Again, to be clear, I was trolling in my first comment and I am in nooooo way saying IB > RE. I'm just sayin' I like the IB route because I'm more of the individual hustler type and I don't want comp tied to anything besides my own performance and success. Strictly personal preference and I absolutely agree that REPE is much more fun as a junior employee.  

TBT to when you broke character to defend your career choices on an anonymous finance forum 💔 

 

lol what a sad comment. Its this kind of comment/thinking which explains why “finance bros” get a bad rep… these kinds of people think the only way to “win” the rat race that is life is to simply make more money.

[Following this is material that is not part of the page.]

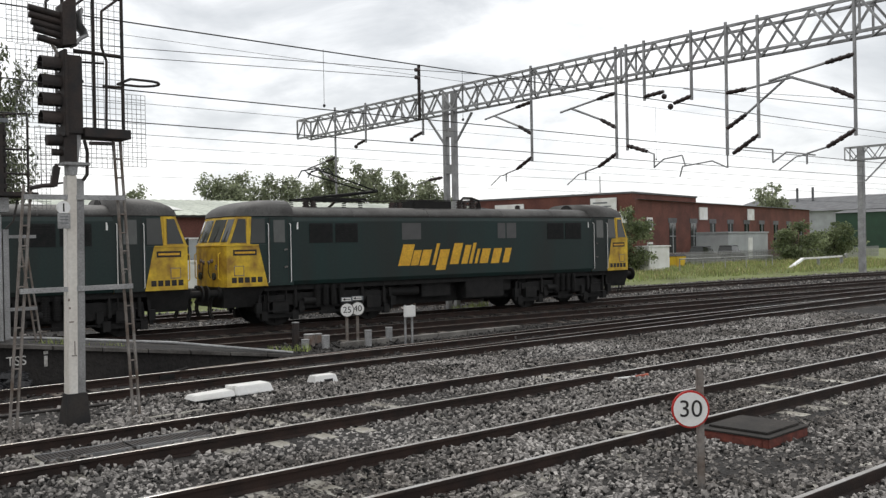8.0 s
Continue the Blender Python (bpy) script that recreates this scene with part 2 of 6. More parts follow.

Obviously apples to apples, between two people with the same YOE one in IB and one in RE, the one in IB will 99% of the time make more money (at least at a junior level). Here’s the thing, everyone has their own reason as to why they went into RE… it’s not all about money my guy. If that were the case, you’re still losing out to the FAANG kiddos so…

 

Director at top 50AUM firm in US - Portfolio Management - All sectors

9 YOE

Major NE (Boston/DC)

200base+50%bonus+LTIP (equates to ~25% of base / year) - all in about 350/yr

40-50 hours/week

This year I got a 5% cost of living bump - received all target bonus. CY23 is going to be problematic.

 

FWIW, great comp and sounds like a good lifestyle. May I ask, are you on the equity or debt side? You reference "all sectors" - I feel like in general, specialization (into, say, multifamily or industrial or office) seems to be the norm now. Are you weighted towards one in particular? 

 

Development Manager

Southeast

Base $135k - No bump in pay 

Bonus $0

Equity equates to roughly 75-100 bps of GP equity on each deal (greater on the deals I personally work on and less on the ones I am not involved in) which equated to:

20' = $250k

21' = $350k

22' = $500k

23' will probably be something like $350k

 

I put up that amount of equity and the net returns equal roughly those numbers.  

For example, I am working on a deal that has a total capitalization of just under $100M.  Total equity is $40M.  GP Equity is $4M.  My equity participation is 1% of the GP, so I wrote a check for $40k (actually, i wrote a check for about $20k when we took down the land and then sold it to our venture with the LP at a marked up basis and got my money back so am in on the deal at a $0 basis).  If projections in the underwriting hold (middle of the road projections), this project would yield about $30M in proceeds to the JV.  After the waterfall, that would be about $10M to the GP (and $100k to me).

 

My numbers are pending...last year's below. 

Asset Manager

RE/PE 

Major northeastern US city

2022: $135k + 40%B 

2023: estimating $140k + 40% B

Hours: 40-50 per week (generally 40 unless shit hits the fan)

Raises at my firm are generally not impressive....work/life is decent...no opportunity to get any promote participation or outsized reward, but better than slogging through life at a LIHTC shop with easy work but no rewards. My shop feels like it's somewhat low-risk low-reward as an employer. 

 

Position: Associate - Acquisitions at REPE fund

YOE: 5

Base: Increase from $125k to $150k

Bonus: This year - $125k

Hours: 35-70 hours / week

HCOL city but not NYC

 

It’s irrelevant info. There are massive life cos, Asset Managers, developers and REPE funds that pay junior staff poorly (Heitman, Greystar, etc). There are relatively small PE funds ($1-$3bn AUM total) that pay a shit ton of money because they’re lean or do complex deals and want to pay for top talent (Baupost, Two Sigma, Jadian, etc).